The Arctic's Strategic Awakening

The Arctic is no longer the frozen afterthought of global security planning. Climate change is opening new shipping routes, exposing vast mineral resources, and creating a theater of competition that major powers are rushing to control. Russia has been militarizing its northern coast for years, China has declared itself a near-Arctic state with ambitions to match, and NATO is waking up to the reality that it is dangerously underprepared for conflict in the High North — particularly when it comes to drone warfare.

A new analysis by defense experts argues that the alliance's current posture in the Arctic is fundamentally mismatched with the threat environment. While NATO has invested heavily in traditional capabilities like submarines, icebreakers, and cold-weather infantry training, it has not adequately addressed the revolution in unmanned systems that has transformed modern warfare. The drones that have reshaped conflict in Ukraine, the Middle East, and the Horn of Africa will inevitably come to the Arctic — and NATO is not ready.

The assessment is blunt: NATO lacks the counter-drone doctrine, the sensor networks, the communication infrastructure, and the hardened logistics needed to detect, track, and defeat unmanned systems operating across the vast, sparsely populated expanses of the Arctic region.

Why the Arctic Is Different

Drone warfare in the Arctic presents a set of challenges fundamentally different from those encountered in temperate or desert environments. The extreme cold — temperatures routinely reaching minus 40 degrees Celsius and below — degrades battery performance, reduces the range and endurance of electric-powered drones, and makes maintenance and repair operations extraordinarily difficult for ground crews.

The electromagnetic environment adds another layer of complexity. The Arctic is subject to intense geomagnetic activity, including the aurora borealis, which can disrupt GPS signals, radio communications, and the electronic systems that drones and counter-drone systems rely upon. Solar storms can cause complete blackouts of satellite navigation systems, potentially leaving both drones and their operators blind.

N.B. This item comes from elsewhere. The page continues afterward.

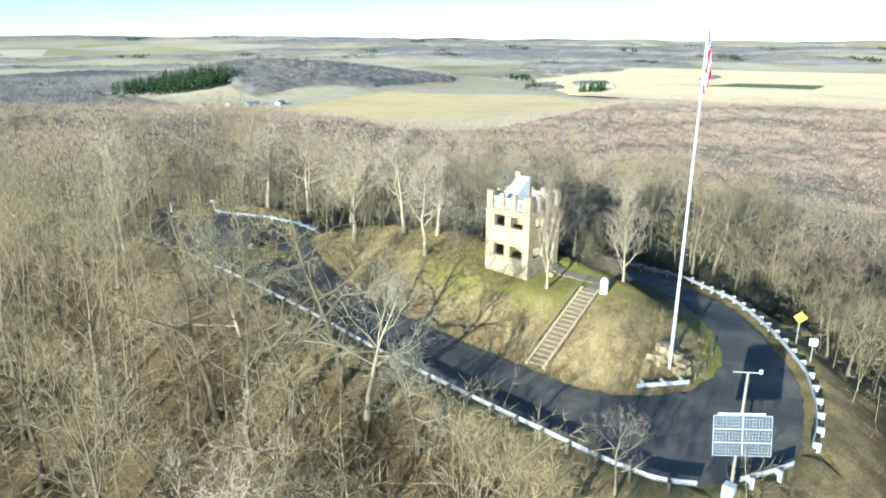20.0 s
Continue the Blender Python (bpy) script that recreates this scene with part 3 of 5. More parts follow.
# stair housing on the roof: a white sheet-metal wedge, its tall end slatted
house = tagged(empty("stair_housing", 0, 0, ZL + 0.164), "white sheet-metal wedge over the roof stairs", "stair housing")
bm = bmesh.new()
hz = ZL + 0.164
v = [bm.verts.new(p) for y in (0.45, 1.78) for p in ((-1.15, y, 0.0), (1.62, y, 0.0), (1.62, y, 8.28 - hz), (-1.15, y, 6.5 - hz))]
for f in ((0, 1, 2, 3), (7, 6, 5, 4), (3, 2, 6, 7), (0, 3, 7, 4), (1, 5, 6, 2), (0, 4, 5, 1)):
    bm.faces.new([v[i] for i in f])
part("shell", bm, M_WHITEMETAL, house)
box_part("door_frame", (1.624, 0.5, 0.0), (1.78, 1.74, 8.16 - hz), M_GREYBOARD, house, 0.01, "grey board end wall")
for k in range(7):
    z = 0.25 + k * 0.28
    box_part("slat", (1.784, 0.55, z), (1.81, 1.68, z + 0.16), M_GREYBOARD, house, 0, "")

# window sills, braces and stone facing
for k, (a, b, c, d) in enumerate(FRONT_HOLES[:3]):
    chipped = k == 1
    box_part("window_sill", (X0 + a - 0.07, Y0 - (0.07 if chipped else 0.03), c - 0.1), (X0 + b + 0.07, Y0 + 0.2, c - 0.002), M_SILL if chipped else M_LINTEL, tower, 0.015, "pale chipped stone sill" if chipped else "worn stone sill")
    box_part("lintel", (X0 + a - 0.1, Y0 - 0.008, d + 0.003), (X0 + b + 0.1, Y0 + 0.1, d + 0.13), M_LINTEL, tower, 0.004)
box_part("repair_panel", (X0 + 2.14, Y0 - 0.012, 4.5), (X0 + 2.71, Y0 + 0.1, 5.32), M_LINTEL, tower, 0.005, "smooth patched stone between the upper windows")
for k, (a, b, c, d) in enumerate(WEST_HOLES):
    box_part("window_sill", (X0 - 0.03, Y1 - b - 0.06, c - 0.08), (X0 + 0.2, Y1 - a + 0.06, c - 0.002), M_LINTEL, tower, 0.012)
for (ax, az), (bx, bz) in (((-1.62, 1.8), (-0.15, 2.35)),):
    rod_part("window_brace", (ax, Y0 + 0.3, az), (bx, Y0 + 0.3, bz), 0.02, M_WHITE, tower, None, 6, "thin white metal brace")
box_part("door_jamb", (X0 + 3.075, Y0 - 0.012, 0.62), (X0 + 3.128, Y0 + 0.3, 2.72), M_LINTEL, tower)
box_part("door_jamb", (X0 + 4.052, Y0 - 0.012, 0.62), (X0 + 4.11, Y0 + 0.3, 2.72), M_LINTEL, tower)


def stone_shape(g, w, h):
    """One rough-hewn facing stone: bed against the wall at y = 0, face proud of it."""
    j = lambda s: g.uniform(-s, s)
    back = [(sx * w / 2 + j(0.012), 0.001, sz * h / 2 + j(0.012)) for sx, sz in ((-1, -1), (1, -1), (1, 1), (-1, 1))]
    face = [(x * g.uniform(0.86, 0.93), -g.uniform(0.0008, 0.0022), z * g.uniform(0.80, 0.90)) for x, _, z in back]
    quads = [(0, 1, 5, 4), (1, 2, 6, 5), (2, 3, 7, 6), (3, 0, 4, 7), (4, 5, 6, 7)]
    return np.array(back + face), quads


def face_wall(parent, m, length, holes, seed, joined):
    g = random.Random(seed)
    shapes = [[stone_shape(g, w, h) for _ in range(4)] for w, h in ((0.24, 0.17), (0.36, 0.20), (0.5, 0.24), (0.62, 0.26), (0.3, 0.28))]
    meshes = [[tri_mesh("stone", v, np.array(q), M_STONE) for v, q in row] for row in shapes]
    z, allv, allq, off = -0.5, [], [], 0
    while z < ZL - 0.2:
        h = g.choice((0.13, 0.16, 0.18, 0.2, 0.22))
        x = g.uniform(-0.05, 0.1)
        while x < length - 0.05:
            w = g.choice((0.18, 0.24, 0.3, 0.36, 0.46))
            w = min(w, length - x)
            for a, b, c, d in holes:
                if z + h > c - 0.1 and z < d + 0.17:
                    if a - 0.14 < x < b + 0.14:
                        x = b + 0.14
                    elif x < a - 0.14 < x + w:
                        w = a - 0.14 - x
            if w > 0.1 and x + w <= length + 0.01:
                row = min(range(5), key=lambda i: abs((0.24, 0.36, 0.5, 0.62, 0.3)[i] - w) + 2 * abs((0.17, 0.20, 0.24, 0.26, 0.28)[i] - h))
                k = g.randrange(4)
                fit = m @ pose(x + w / 2, 0, z + h / 2) @ Matrix.Diagonal((w / (0.24, 0.36, 0.5, 0.62, 0.3)[row] * 0.99, 1, h / (0.17, 0.20, 0.24, 0.26, 0.28)[row] * 0.985, 1))
                if joined:
                    v = shapes[row][k][0]
                    allv.append(np.array([fit @ Vector(p) for p in v]))
                    allq += [[i + off for i in q] for q in shapes[row][k][1]]
                    off += 8
                else:
                    ob = under(new("stone", meshes[row][k]), parent)
                    ob.matrix_basis = fit
            x += max(w, 0.05) + 0.006
        z += h + 0.006
    if joined:
        tagged(under(new("stone_facing", tri_mesh("stone_facing", np.concatenate(allv), np.array(allq), M_STONES)), parent), kind="stuff")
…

Geography compounds the problem. The Arctic's vast distances, minimal infrastructure, and extreme isolation mean that military operations cannot rely on the dense networks of bases, roads, and supply lines that support operations in Europe or the Middle East. Any drone capability deployed to the Arctic must be self-sustaining, resilient to extreme conditions, and capable of operating with degraded communications for extended periods.